start Provided material

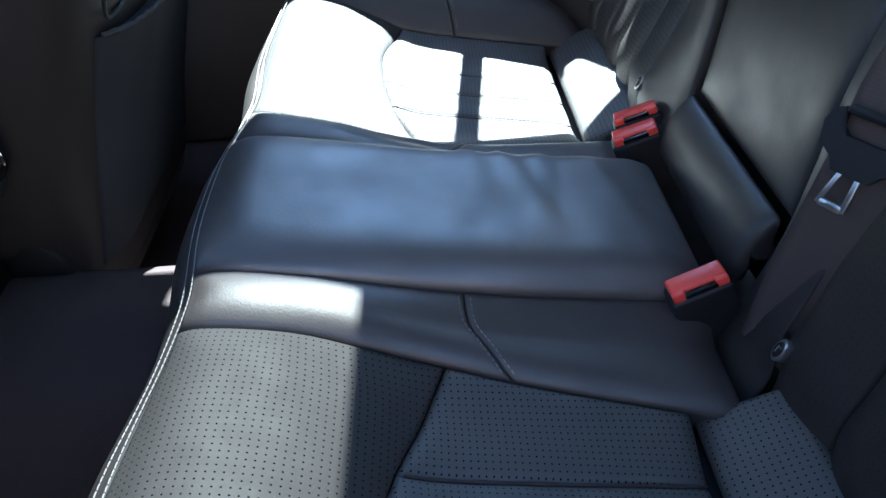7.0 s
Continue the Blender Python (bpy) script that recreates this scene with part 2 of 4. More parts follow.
def panel(name, fn, nu, nv, mat, parent, r=0.006, puff=0.0, reach=0.05, skirt=0.02, flute=0.0, label="", edges="lrtb", uv=None, full=""):
    """A padded cover: fn(u, v) gives place and outward normal; its rim rolls under by r, into the seams."""
    us, vs = spread(nu), spread(nv)
    P = [[fn(u, v) for v in vs] for u in us]
    width = [sum((P[i + 1][j][0] - P[i][j][0]).length for i in range(nu)) for j in range(nv + 1)]
    height = [sum((P[i][j + 1][0] - P[i][j][0]).length for j in range(nv)) for i in range(nu + 1)]
    verts, uvs, faces = [], [], []
    mid = len(us) // 2
    run_v = [[0.0] for _ in us]
    for i in range(nu + 1):
        for j in range(nv):
            run_v[i].append(run_v[i][-1] + (P[i][j + 1][0] - P[i][j][0]).length)
    for i, u in enumerate(us):
        for j, v in enumerate(vs):
            p, n = P[i][j]
            far = 1.0
            ds = [u * width[j] if "l" in edges else far, (1 - u) * width[j] if "r" in edges else far,
                  v * height[i] if "b" in edges else far, (1 - v) * height[i] if "t" in edges else far]
            d = min(ds)
            drop = r - math.sqrt(max(0.0, r * r - (r - d) ** 2)) if d < r else 0.0
            k = min(1.0, (min(x for x, e in zip(ds, "lrbt") if e in full) if full else d) / reach)
            lift = puff * (1 - (1 - k) ** 2) + flute * math.sin(math.pi * u) ** 0.6 * min(1.0, min(ds[2:]) / 0.012) ** 0.5
            verts.append(p + n * (lift - drop))
            uvs.append(uv(p) if uv else ((u - 0.5) * width[j], run_v[i][j]))
    at = lambda i, j: i * (nv + 1) + j
    for i in range(nu):
        for j in range(nv):
            faces.append((at(i, j), at(i + 1, j), at(i + 1, j + 1), at(i, j + 1)))
    ring = [(i, 0) for i in range(nu)] + [(nu, j) for j in range(nv)] + [(i, nv) for i in range(nu, 0, -1)] + [(0, j) for j in range(nv, 0, -1)]
    base = len(verts)
    for i, j in ring:
        p, n = P[i][j]
        verts.append(p - n * (r + skirt))
        uvs.append(uvs[at(i, j)])
    for k, (i, j) in enumerate(ring):
        i2, j2 = ring[(k + 1) % len(ring)]
        faces.append((at(i2, j2), at(i, j), base + k, base + (k + 1) % len(ring)))
    n0 = (P[1][0][0] - P[0][0][0]).cross(P[0][1][0] - P[0][0][0])
    a, b_ = P[mid][nv // 2], P[mid + 1][nv // 2]
    n0 = (b_[0] - a[0]).cross(P[mid][nv // 2 + 1][0] - a[0])
    if n0.dot(a[1]) < 0:
        faces = [f[::-1] for f in faces]
    return link(name, verts, faces, mat, parent, label, uvs)


def lerp(a, b, t):
    return a + (b - a) * t


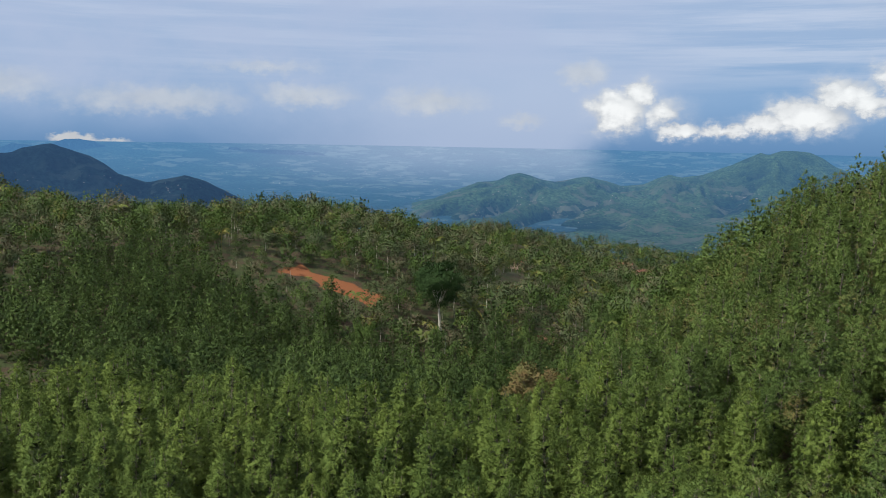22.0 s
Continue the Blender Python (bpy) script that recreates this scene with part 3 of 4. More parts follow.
def broad_form(seed, height, fork, reach, clumps, per, size, sides=6, flat=0.75, limbs=5, stem=0.17, open_low=0.0, own=0.7):
    """A broad-leaved tree: stem, limbs that fork once, and a crown of leaf clumps with gaps."""
    rng = np.random.default_rng(seed)
    zs = np.linspace(-0.5, fork, 5)
    bend = np.stack([0.25 * np.sin(zs * 0.45 + seed), 0.25 * np.cos(zs * 0.37 + seed) - 0.25, zs], 1)
    wood = [tube(bend, stem * (1 - 0.45 * np.linspace(0, 1, 5)), sides)]
    ends = []
    for k in range(limbs):
        a = 2 * math.pi * k / limbs + rng.uniform(-0.5, 0.5)
        ln = (height - fork) * rng.uniform(0.62, 0.98)
        out = np.array([math.cos(a), math.sin(a), 0]) * reach * rng.uniform(0.45, 0.95)
        p0 = bend[-1]
        p1 = p0 + out * 0.45 + (0, 0, ln * 0.5) + rng.normal(0, 0.15, 3)
        p2 = p0 + out + (0, 0, ln) + rng.normal(0, 0.2, 3)
        wood.append(tube([p0, (p0 + p1) / 2 + rng.normal(0, 0.1, 3), p1, p2], np.array([0.55, 0.45, 0.33, 0.1]) * stem, max(4, sides - 2)))
        for s in range(2):
            q = p1 + rng.normal(0, 0.26, 3) * (reach, reach, 0.8) + (0, 0, ln * 0.35)
            wood.append(tube([p1, (p1 + q) / 2 + rng.normal(0, 0.1, 3), q], np.array([0.3, 0.2, 0.07]) * stem, 4))
            ends.append(q)
        ends += [p2, (p1 + p2) / 2]
    ends = np.array(ends)
    mid = np.array([bend[-1][0], bend[-1][1], fork + (height - fork) * 0.55])
    spots = []
    while len(spots) < clumps:
        if rng.random() < 0.6:
            c = ends[rng.integers(len(ends))] + rng.normal(0, 0.32, 3) * (reach * 0.5, reach * 0.5, 0.6)
        else:
            d = unit(rng.normal(size=3)) * rng.uniform(0.55, 1.0)
            c = mid + d * (reach, reach, (height - fork) * flat * 0.62)
        if c[2] > fork * (0.75 + open_low):
            spots.append(c)
    c = np.repeat(np.array(spots), per, 0)
    off = rng.normal(size=c.shape) * size * 1.15
    w = unit(off + (0, 0, 0.25 * size))
    crown = leaves(c + off * 0.8, unit(w + rng.normal(size=w.shape) * 0.6), size * rng.uniform(0.7, 1.3, len(c)), size * 0.62, rng)
    return merged(wood), puffed(crown, mid - (0, 0, 0.25 * (height - fork)), own) + (None,)


def plant(name, forms, mats, x, y, turn, size, label, category, group="", sink=0.0):
    """A tree as a thing of its own: trunk and crown under an empty at its foot."""
    ob = stand(name, x, y, float(land(x, y)) - sink, turn, size)
    part("trunk", forms[0], ob)
    part("crown", forms[1], ob)
    return tagged(ob, label, category, group)


def scatter(name, label, category, forms, spots, mat, rng):
    """Many trees too far off to count, as one object."""
    vs, fs, ns, n = [], [], [], 0
    forms = [g if len(g) > 2 else (g[0], g[1], np.zeros_like(g[0]), None) for g in forms]
    hs, tone = [], []
    zs = land(*np.array(spots)[:, :2].T)
    for i, (x, y, s) in enumerate(spots):
        v, f, nv, hv = forms[int(rng.integers(len(forms)))]
        a = rng.uniform(0, 2 * math.pi)
        c, d = math.cos(a) * s, math.sin(a) * s
        w = np.empty_like(v)
        w[:, 0], w[:, 1], w[:, 2] = v[:, 0] * c - v[:, 1] * d + x, v[:, 0] * d + v[:, 1] * c + y, v[:, 2] * s * rng.uniform(0.9, 1.12)
        w[:, 2] += zs[i]
        u = np.stack([nv[:, 0] * c - nv[:, 1] * d, nv[:, 0] * d + nv[:, 1] * c, nv[:, 2] * s], 1)
        ns.append(u), hs.append(hv), tone.append(np.full(len(v), (i * 0.6180339) % 1.0))
        vs.append(w), fs.append(f + n)
        n += len(v)
    return tagged(new(name, mesh(name, np.concatenate(vs), np.concatenate(fs), mat, False, None if not ns[0].any() else unit(np.concatenate(ns)), None if hs[0] is None else np.concatenate(hs), np.concatenate(tone))), label, category, kind="stuff")


def edge(x, y):
    """Metres from the dirt road into the pine stand."""
    return -0.67 * (x - 44) + 0.74 * (y - 46)


def grid(lo, hi, step, rng, jitter=0.36):
    xs, ys = np.meshgrid(np.arange(lo[0], hi[0], step), np.arange(lo[1], hi[1], step * 0.9))
    xs = xs + (np.arange(len(xs)) % 2)[:, None] * step * 0.5
    p = np.stack([xs.ravel(), ys.ravel()], 1)
    return p + rng.uniform(-jitter, jitter, p.shape) * step


rng = np.random.default_rng(5)


def in_stand(x, y):
    """Where the pine plantation stands, near side."""
    if edge(x, y) < (15.5 if x < 60 else 10.5):
        return False
    if x > 66 and y < (84 if x < 138 else 100) + 0.06 * (x - 66):
        return False
    if x < -40 and y > 96 + 0.5 * (x + 40) * -0.1:
        return False
    if math.hypot(x + 42.5, y - 121) < 9.5 or math.hypot(x - 14, y - 64) < 3.8:
        return False
    return True


stand_spots = [(x, y) for x, y in grid((-135, 34), (165, 190), 4.95, rng) if in_stand(x, y) and (x > 55 or noise.noise(Vector((x * 0.045, y * 0.045, 2.0))) > -0.62)]
# past the crest nothing shows but the tops
stand_spots = [(x, y) for x, y in stand_spots if y < 178 + (18 if x < 15 else 0) and rng.random() < 0.96]
# the front row along the road's bank
front = ((40.8, 74.4), (46.8, 73.2), (50.0, 73.4), (56.4, 74.0), (63.6, 75.5), (35.2, 69.6), (44.0, 76.5), (53.3, 75.0), (60.0, 78.0), (30.0, 66.0))
stand_spots = [p for p in stand_spots if all(math.hypot(p[0] - a, p[1] - b) > 3.0 for a, b in front)] + list(front)
stand_spots.sort(key=lambda p: math.hypot(p[0] - 12, p[1] + 30))


def kind_of(x, y):
    """0: bare-trunked pine at the stand's edge, 1: hillside pine, 2: pale young pine."""
    if edge(x, y) < 29 and -8 < x < 74:
        return 0
    return 2 if y < 82 and x < 24 or (x < -20 and y < 100) else 1


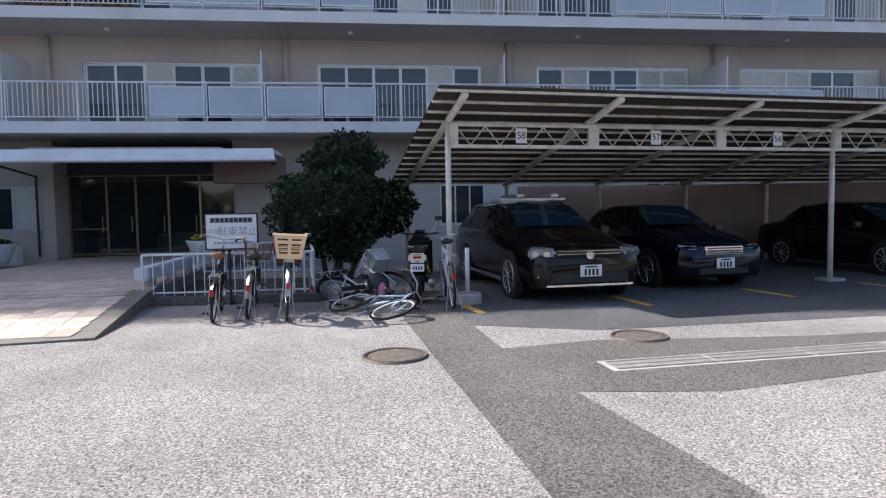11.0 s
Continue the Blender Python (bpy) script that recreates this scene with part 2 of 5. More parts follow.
    "grate": mat("galvanised_grate", (0.34, 0.33, 0.31), 0.5, 0.5, vary=0.15, scale=10),
    "basket_cream": mat("cream_plastic", (0.72, 0.53, 0.33), 0.45, vary=0.04),
    "basket_grey": mat("pale_plastic", (0.5, 0.52, 0.53), 0.5, vary=0.05),
    "bag": mat("dark_fabric", (0.07, 0.045, 0.045), 0.9, vary=0.2, scale=12),
    "saddle": mat("brown_leather", (0.24, 0.1, 0.045), 0.45, vary=0.15, scale=20),
    "blacksaddle": mat("black_saddle", (0.02, 0.02, 0.021), 0.45, vary=0.1),
    "teal": mat("teal_enamel", (0.02, 0.07, 0.075), 0.25, 0.3, vary=0.05),
    "blackframe": mat("black_enamel", (0.015, 0.015, 0.016), 0.3, 0.2, vary=0.05),
    "bluewhite": mat("pale_blue_enamel", (0.45, 0.58, 0.66), 0.3, vary=0.05),
    "whiteframe": mat("white_enamel", (0.75, 0.76, 0.77), 0.3, vary=0.04),
    "pink": mat("pink_enamel", (0.5, 0.16, 0.28), 0.35, vary=0.06),
    "steel": mat("bike_steel", (0.55, 0.55, 0.56), 0.3, 0.9, vary=0.08),
    "brownplastic": mat("brown_plastic", (0.2, 0.075, 0.035), 0.45, vary=0.1),
    "pot": mat("white_planter", (0.68, 0.68, 0.67), 0.6, vary=0.06, scale=3, bump=0.1, dirt=(0.5, 0.5, 0.48), dirt_scale=3),
    "flower": mat("yellow_petals", (0.65, 0.5, 0.06), 0.6, vary=0.2, islands=0.3),
    "beam": mat("white_barrier", (0.7, 0.74, 0.8), 0.55, vary=0.05, scale=2, dirt=(0.5, 0.53, 0.57), dirt_scale=3),
    "brownwall": mat("brown_wall", (0.25, 0.17, 0.14), 0.85, vary=0.1, scale=1, bump=0.2),
    "greywall": mat("garden_wall", (0.42, 0.42, 0.42), 0.85, vary=0.1, scale=0.8, bump=0.2, dirt=(0.3, 0.3, 0.29)),
    "house": mat("house_wall", (0.5, 0.46, 0.42), 0.85, vary=0.1, scale=0.6),
    "houseroof": mat("house_roof", (0.11, 0.14, 0.14), 0.6, vary=0.15, scale=2),
    "lamp_head": mat("lamp_housing", (0.32, 0.34, 0.37), 0.4, 0.4, vary=0.08),
    "galv": mat("galvanised_pole", (0.3, 0.31, 0.32), 0.5, 0.5, vary=0.1, scale=4),
    "concrete": mat("footing_concrete", (0.4, 0.39, 0.37), 0.9, vary=0.15, scale=5, bump=0.4),
    "purlin": mat("timber_slat", (0.5, 0.36, 0.22), 0.7, vary=0.2, scale=4),
}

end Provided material

__Exercise__
Check each line above for the string "parts", then copy the ones that have it.

__Result__
Continue the Blender Python (bpy) script that recreates this scene with part 2 of 4. More parts follow.
Continue the Blender Python (bpy) script that recreates this scene with part 3 of 4. More parts follow.
Continue the Blender Python (bpy) script that recreates this scene with part 2 of 5. More parts follow.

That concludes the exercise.